Unfortunately, our tests did not include such interesting applications as World in Conflict, BioShock, Medal of Honor: Airborne, Test Drive Unlimited, TimeShift, Call of Duty 4: Modern Warfare, Half-Life 2: Episode 2, etc. Some demos and games did not make it in time, a couple of projects failed to run under PIX debugger: BioShock and Test Drive Unlimited.
Test Results
Lost Planet: Extreme Condition
We start our analysis with one of the most technically advanced games launched in 2007. Lost Planet: Extreme Condition has come to PC from Xbox 360. But its high-tech features are confirmed by many changes in the engine for Direct3D 10 GPUs. Compared to its console version (which is a high-tech game as well), it has some new features: FP16 frame buffer, motion blur and depth of field of higher quality, fur, more samples and improved shadow map filtering, ambient occlusion, soft particles, advanced parallax mapping, etc.

Lost Planet was tested with a built-in demo consisting of two game levels. They differ much - there are not many objects in the first level, so its performance is limited mostly by a graphics card; the second level contains a lot of objects, so the performance is limited by both CPU and GPU.
| NVIDIA PerfKit counter |
GeForce 8800 GTX (G80) |
GeForce 8600 GT (G84) |
| FPS (avg) |
20.8 |
4.5 |
| FPS (min) |
11.0 |
2.1 |
| Video memory, MB |
507 |
505 |
| batch count (avg) |
738 |
799 |
| batch count (max) |
4375 |
4336 |
| primitive count (avg) |
497858 |
475061 |
| primitive count (max) |
2335540 |
2104705 |
| setup triangle count (avg) |
83318 |
82474 |
| setup triangle count (max) |
311494 |
292719 |
| gpu_idle, % |
0.1 |
0.1 |
| rop_busy, % |
7.9 |
5.2 |
| texture_busy (avg), % |
74.4 |
77.5 |
| texture_busy (max), % |
83.4 |
90.6 |
| shader_busy (avg), % |
84.6 |
88.3 |
| shader_busy (max), % |
89.0 |
98.0 |
| geom_busy, % |
0.2 |
1.2 |
| input_assembler_busy, % |
3.1 |
0.8 |
In our tests we used a DirectX 10 demo of the game with a built-in benchmark, which does not reflect real performance of the release with all patches applied. That's why we could evaluate the frame rate only relatively, rendering speed of the latest release is much higher. We can see that the G84 is heavily outperformed by the G80. Let's locate the bottleneck. First of all, the GeForce 8600 can be slowed down by by video memory size, which is half as much as the game uses. Secondly, judging by the results, rendering speed is affected by the number of shader units and TMUs - the difference in performance is proportional to the difference in units.
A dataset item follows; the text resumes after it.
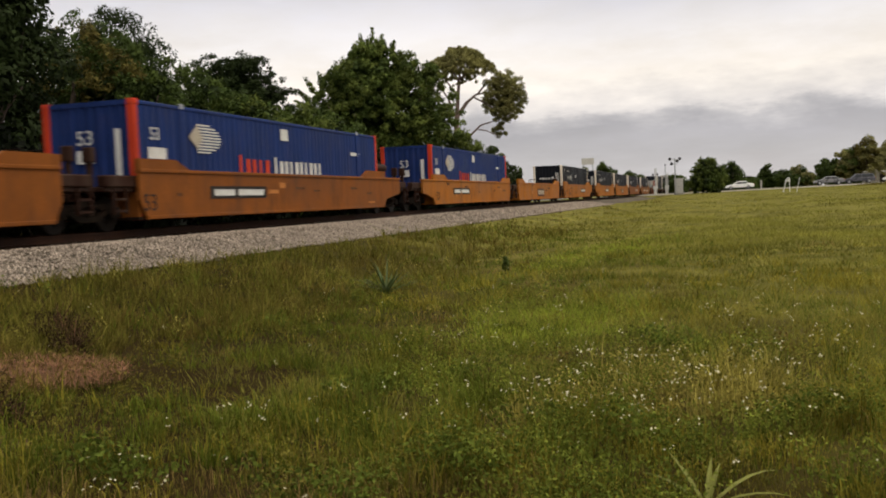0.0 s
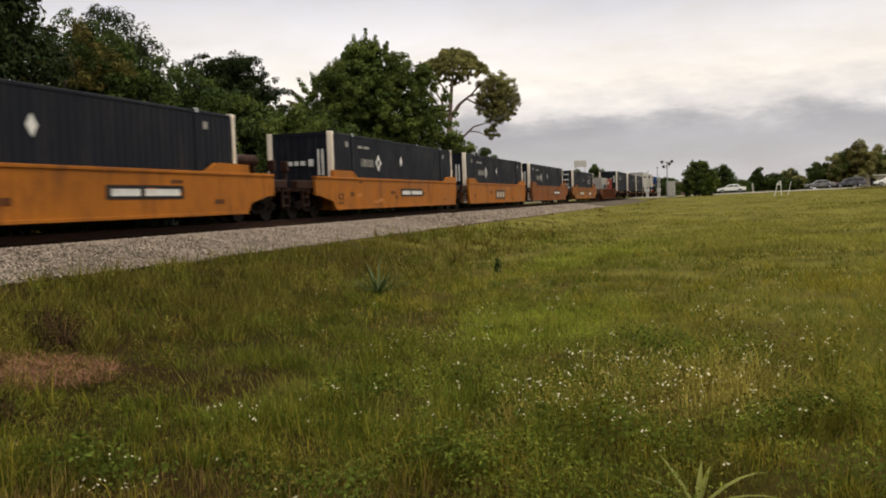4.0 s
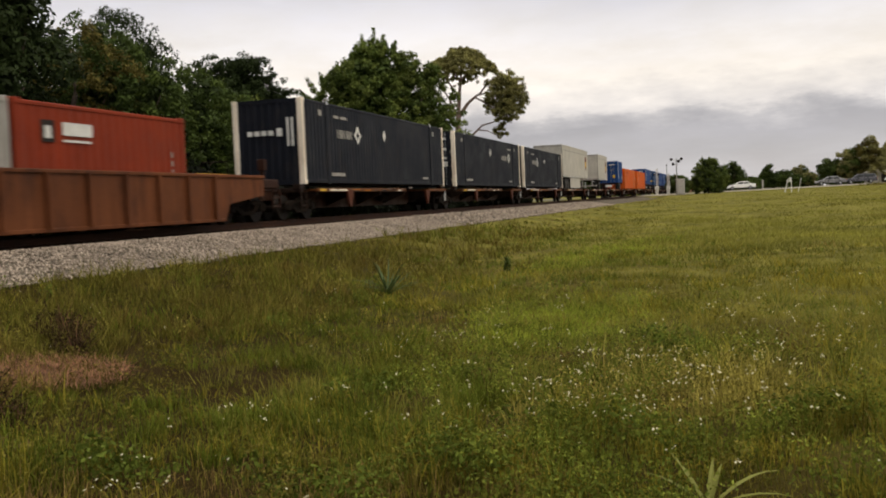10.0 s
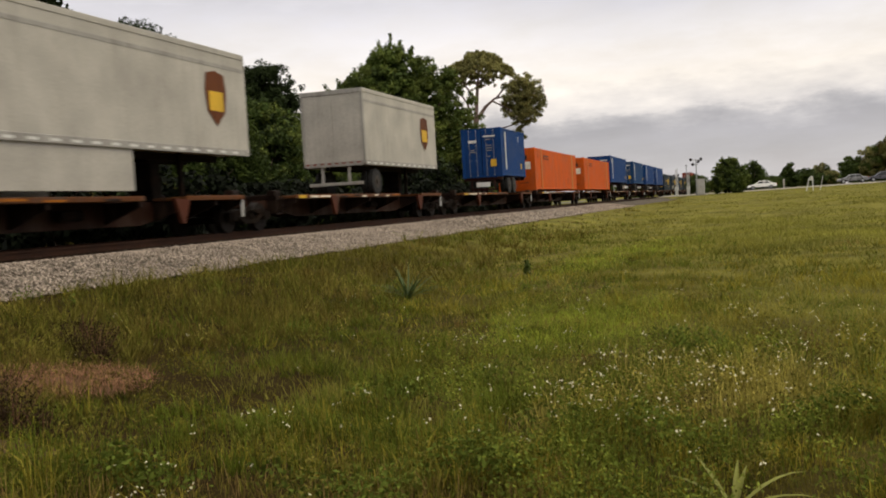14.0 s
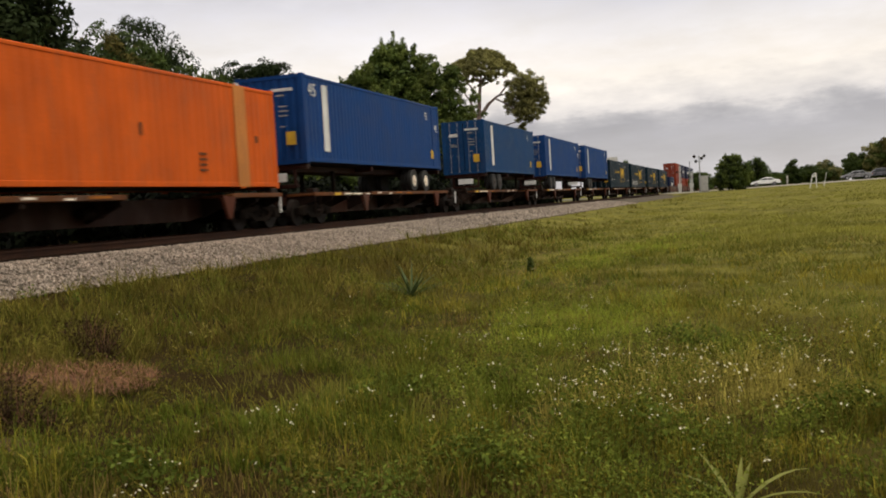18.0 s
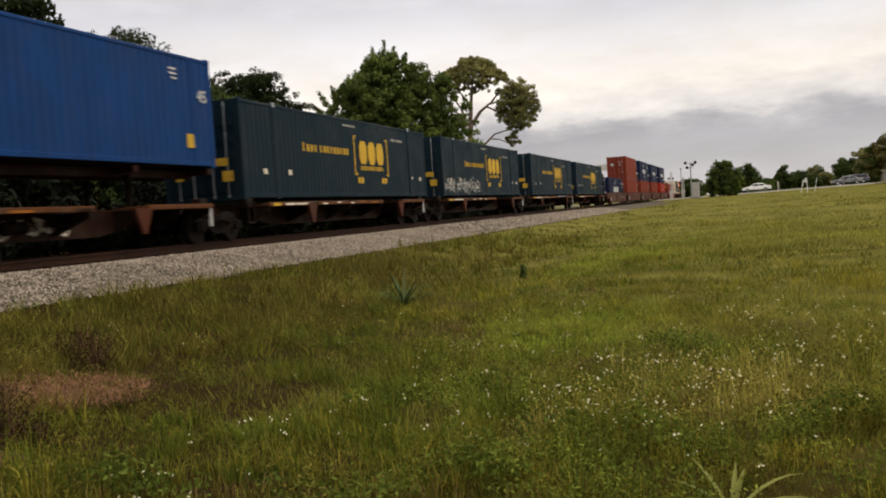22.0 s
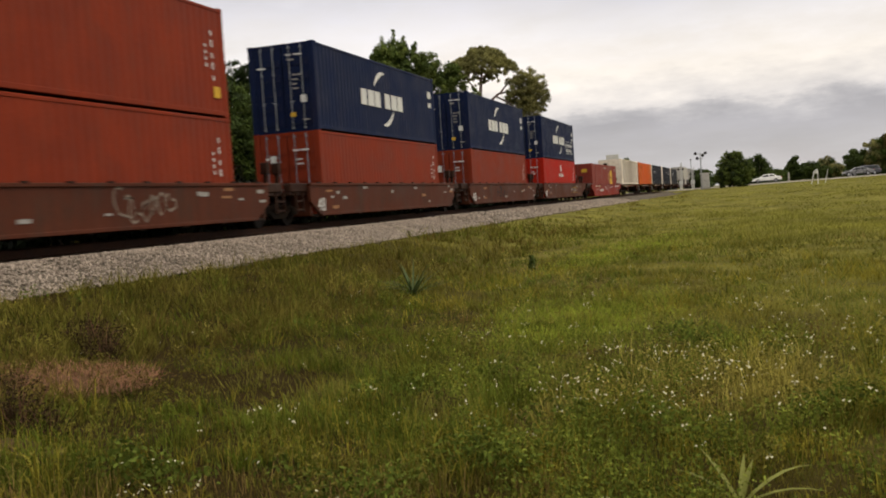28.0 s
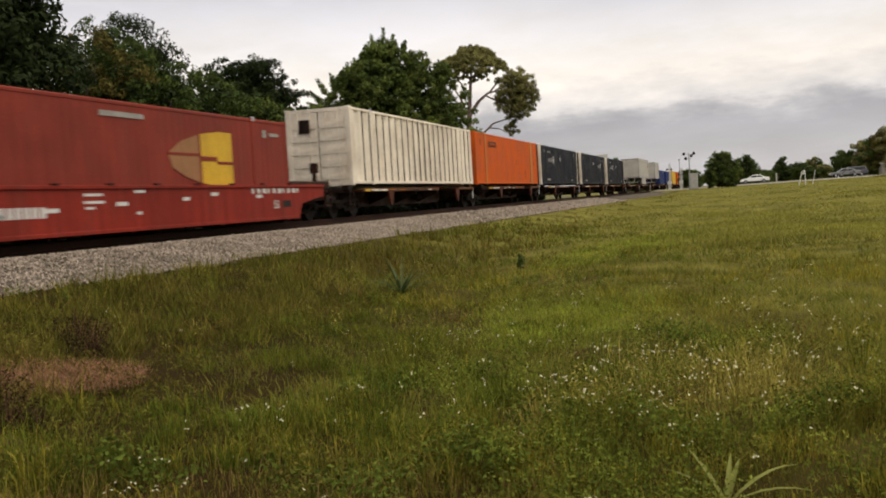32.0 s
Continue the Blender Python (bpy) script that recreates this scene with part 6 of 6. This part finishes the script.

Let's have a look at interesting results. The average number of draw calls does not reflect the real picture, because it depends on levels: there are not many calls in the first scene, and in the second scene this number reaches over 4000, which is really much, even for state-of-the-art games. The amount of geometry in this game is above average, but I don't quite understand the difference between primitive count and setup triangle count. Both GPUs were constantly working, we can see that performance does not depend on a CPU. Geometry and raster units are not loaded much, while texture and shader units are working at full capacity. We haven't seen such active usage of shader units before. That's what I call good optimization - performance depends on a GPU only.